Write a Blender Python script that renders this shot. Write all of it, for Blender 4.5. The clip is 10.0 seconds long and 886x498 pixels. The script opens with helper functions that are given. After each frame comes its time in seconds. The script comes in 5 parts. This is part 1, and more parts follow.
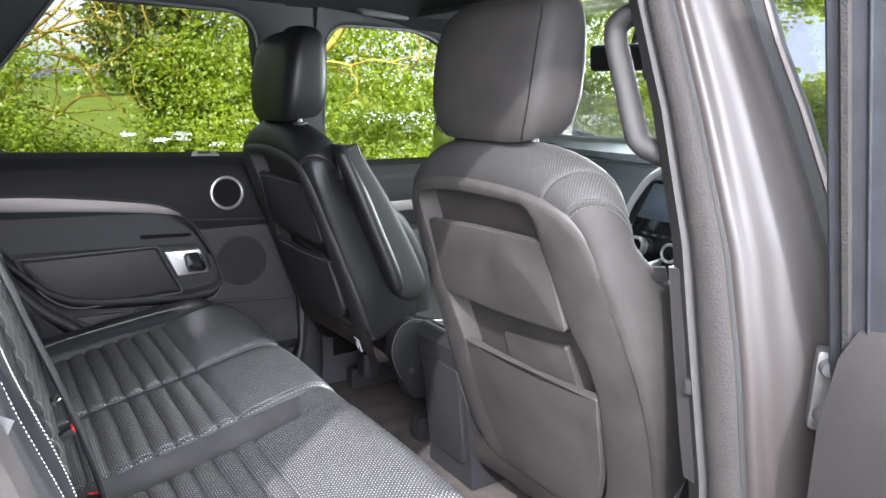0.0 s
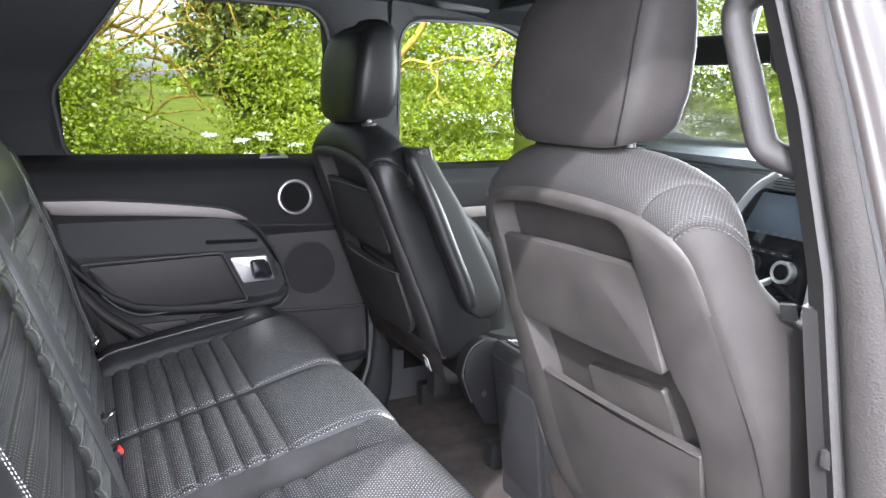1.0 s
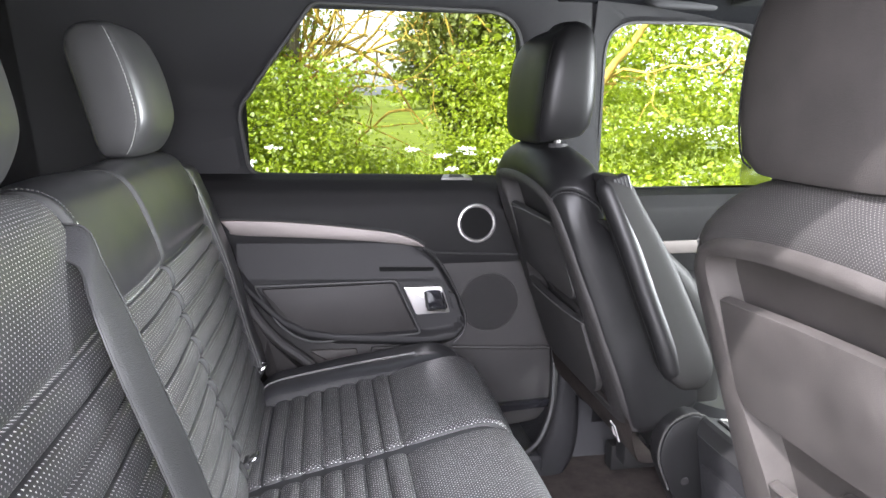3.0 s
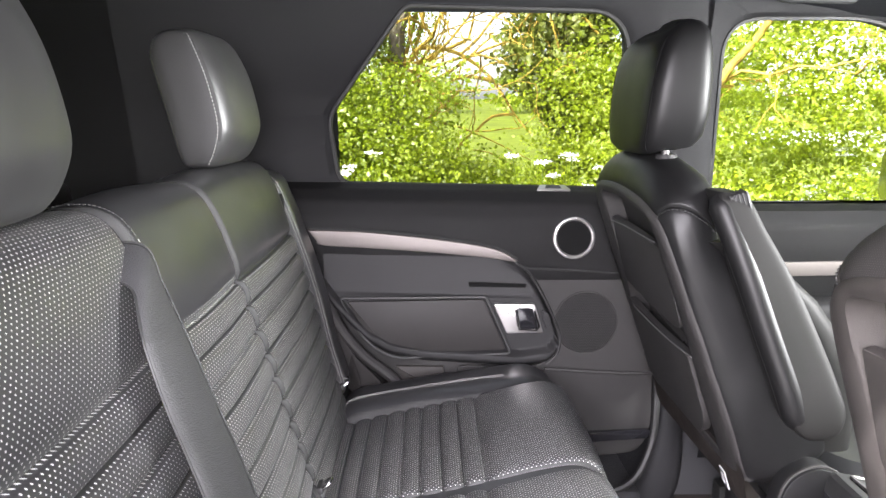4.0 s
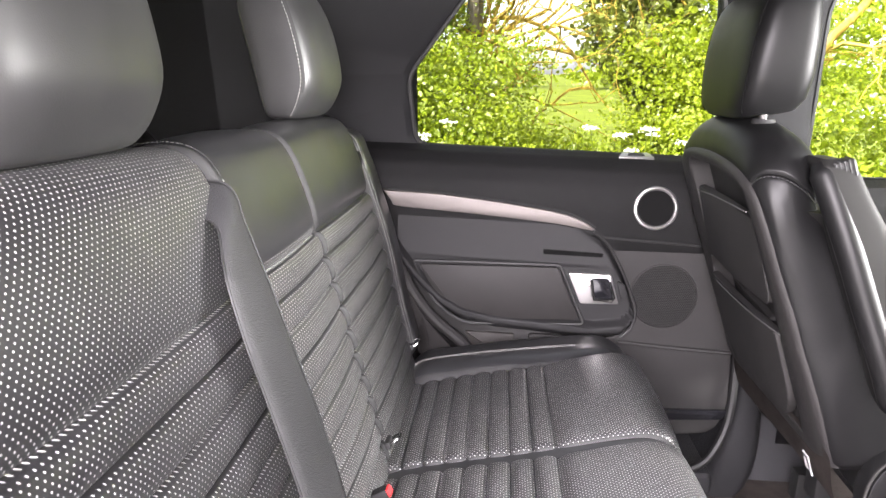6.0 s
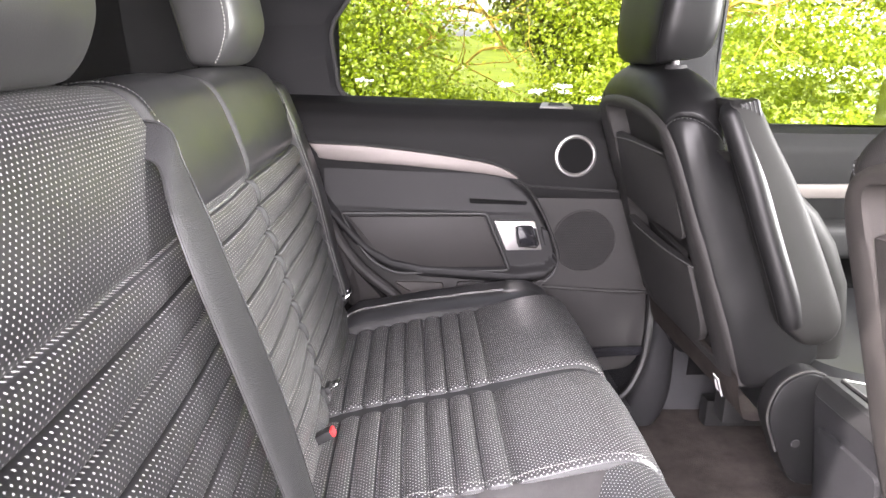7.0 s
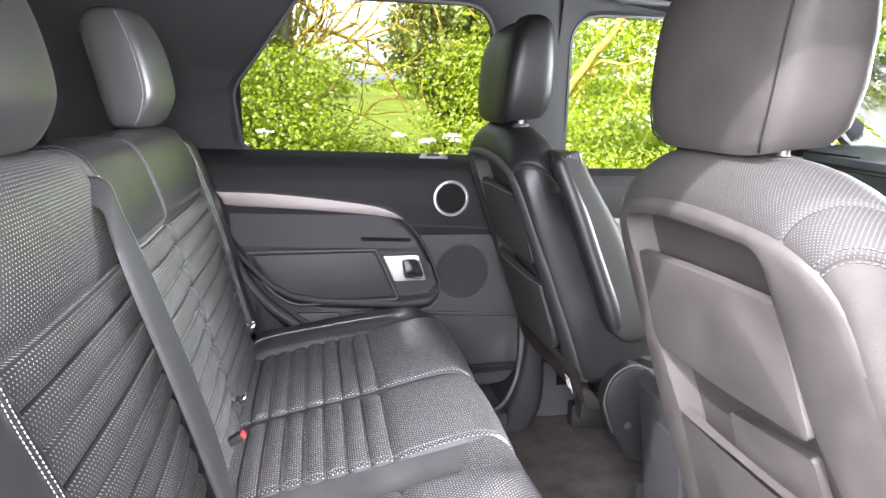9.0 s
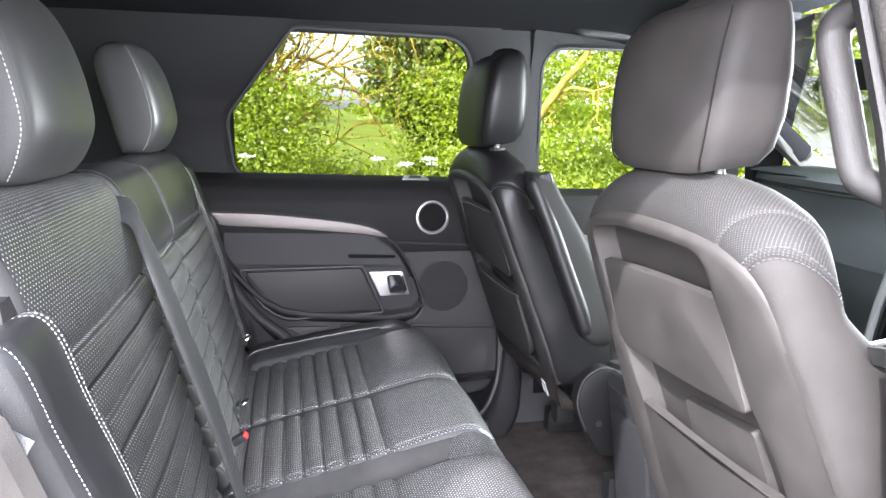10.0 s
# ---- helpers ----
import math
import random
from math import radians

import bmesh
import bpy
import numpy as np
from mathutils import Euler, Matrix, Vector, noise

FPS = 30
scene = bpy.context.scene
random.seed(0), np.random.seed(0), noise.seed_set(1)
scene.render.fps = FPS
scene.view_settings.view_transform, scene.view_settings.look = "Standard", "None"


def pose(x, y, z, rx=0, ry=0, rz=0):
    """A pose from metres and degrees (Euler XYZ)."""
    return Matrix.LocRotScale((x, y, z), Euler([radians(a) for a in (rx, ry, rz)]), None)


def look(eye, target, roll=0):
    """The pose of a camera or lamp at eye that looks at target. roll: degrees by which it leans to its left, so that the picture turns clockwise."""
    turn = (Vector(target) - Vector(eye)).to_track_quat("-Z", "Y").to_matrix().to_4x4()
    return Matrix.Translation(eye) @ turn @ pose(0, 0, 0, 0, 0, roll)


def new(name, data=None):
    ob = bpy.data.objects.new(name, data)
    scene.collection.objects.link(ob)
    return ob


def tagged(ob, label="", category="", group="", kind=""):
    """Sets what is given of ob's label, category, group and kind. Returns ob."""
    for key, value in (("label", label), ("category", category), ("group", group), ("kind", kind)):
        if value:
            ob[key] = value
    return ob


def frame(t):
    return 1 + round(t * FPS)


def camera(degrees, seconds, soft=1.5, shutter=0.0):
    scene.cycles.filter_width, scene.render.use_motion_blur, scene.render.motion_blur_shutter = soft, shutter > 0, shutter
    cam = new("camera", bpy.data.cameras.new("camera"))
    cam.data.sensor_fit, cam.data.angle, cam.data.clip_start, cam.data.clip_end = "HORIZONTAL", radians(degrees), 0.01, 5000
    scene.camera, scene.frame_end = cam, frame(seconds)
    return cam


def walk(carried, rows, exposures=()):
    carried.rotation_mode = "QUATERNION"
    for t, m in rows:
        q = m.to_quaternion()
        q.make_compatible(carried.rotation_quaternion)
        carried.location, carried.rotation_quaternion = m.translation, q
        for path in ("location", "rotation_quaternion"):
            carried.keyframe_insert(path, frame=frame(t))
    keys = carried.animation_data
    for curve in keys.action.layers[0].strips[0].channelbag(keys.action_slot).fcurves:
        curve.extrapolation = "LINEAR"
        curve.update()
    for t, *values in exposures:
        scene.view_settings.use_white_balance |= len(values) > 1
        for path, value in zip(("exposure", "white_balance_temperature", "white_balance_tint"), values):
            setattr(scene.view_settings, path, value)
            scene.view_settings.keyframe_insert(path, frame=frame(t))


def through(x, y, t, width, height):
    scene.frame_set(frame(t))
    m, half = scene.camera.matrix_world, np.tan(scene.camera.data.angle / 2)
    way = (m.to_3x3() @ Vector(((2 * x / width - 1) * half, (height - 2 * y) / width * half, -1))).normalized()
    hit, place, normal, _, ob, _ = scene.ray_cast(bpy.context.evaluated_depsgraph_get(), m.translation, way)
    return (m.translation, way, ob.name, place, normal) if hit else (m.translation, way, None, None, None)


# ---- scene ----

# # # #

What you are asked to do >>
Ignore the images and quote every line of the listing exactly.

Full answer >>
Write a Blender Python script that renders this shot. Write all of it, for Blender 4.5. The clip is 10.0 seconds long and 886x498 pixels. The script opens with helper functions that are given. After each frame comes its time in seconds. The script comes in 5 parts. This is part 1, and more parts follow.
0.0 s
1.0 s
3.0 s
4.0 s
6.0 s
7.0 s
9.0 s
10.0 s
# ---- helpers ----
import math
import random
from math import radians

import bmesh
import bpy
import numpy as np
from mathutils import Euler, Matrix, Vector, noise

FPS = 30
scene = bpy.context.scene
random.seed(0), np.random.seed(0), noise.seed_set(1)
scene.render.fps = FPS
scene.view_settings.view_transform, scene.view_settings.look = "Standard", "None"


def pose(x, y, z, rx=0, ry=0, rz=0):
    """A pose from metres and degrees (Euler XYZ)."""
    return Matrix.LocRotScale((x, y, z), Euler([radians(a) for a in (rx, ry, rz)]), None)


def look(eye, target, roll=0):
    """The pose of a camera or lamp at eye that looks at target. roll: degrees by which it leans to its left, so that the picture turns clockwise."""
    turn = (Vector(target) - Vector(eye)).to_track_quat("-Z", "Y").to_matrix().to_4x4()
    return Matrix.Translation(eye) @ turn @ pose(0, 0, 0, 0, 0, roll)


def new(name, data=None):
    ob = bpy.data.objects.new(name, data)
    scene.collection.objects.link(ob)
    return ob


def tagged(ob, label="", category="", group="", kind=""):
    """Sets what is given of ob's label, category, group and kind. Returns ob."""
    for key, value in (("label", label), ("category", category), ("group", group), ("kind", kind)):
        if value:
            ob[key] = value
    return ob


def frame(t):
    return 1 + round(t * FPS)


def camera(degrees, seconds, soft=1.5, shutter=0.0):
    scene.cycles.filter_width, scene.render.use_motion_blur, scene.render.motion_blur_shutter = soft, shutter > 0, shutter
    cam = new("camera", bpy.data.cameras.new("camera"))
    cam.data.sensor_fit, cam.data.angle, cam.data.clip_start, cam.data.clip_end = "HORIZONTAL", radians(degrees), 0.01, 5000
    scene.camera, scene.frame_end = cam, frame(seconds)
    return cam


def walk(carried, rows, exposures=()):
    carried.rotation_mode = "QUATERNION"
    for t, m in rows:
        q = m.to_quaternion()
        q.make_compatible(carried.rotation_quaternion)
        carried.location, carried.rotation_quaternion = m.translation, q
        for path in ("location", "rotation_quaternion"):
            carried.keyframe_insert(path, frame=frame(t))
    keys = carried.animation_data
    for curve in keys.action.layers[0].strips[0].channelbag(keys.action_slot).fcurves:
        curve.extrapolation = "LINEAR"
        curve.update()
    for t, *values in exposures:
        scene.view_settings.use_white_balance |= len(values) > 1
        for path, value in zip(("exposure", "white_balance_temperature", "white_balance_tint"), values):
            setattr(scene.view_settings, path, value)
            scene.view_settings.keyframe_insert(path, frame=frame(t))


def through(x, y, t, width, height):
    scene.frame_set(frame(t))
    m, half = scene.camera.matrix_world, np.tan(scene.camera.data.angle / 2)
    way = (m.to_3x3() @ Vector(((2 * x / width - 1) * half, (height - 2 * y) / width * half, -1))).normalized()
    hit, place, normal, _, ob, _ = scene.ray_cast(bpy.context.evaluated_depsgraph_get(), m.translation, way)
    return (m.translation, way, ob.name, place, normal) if hit else (m.translation, way, None, None, None)


# ---- scene ----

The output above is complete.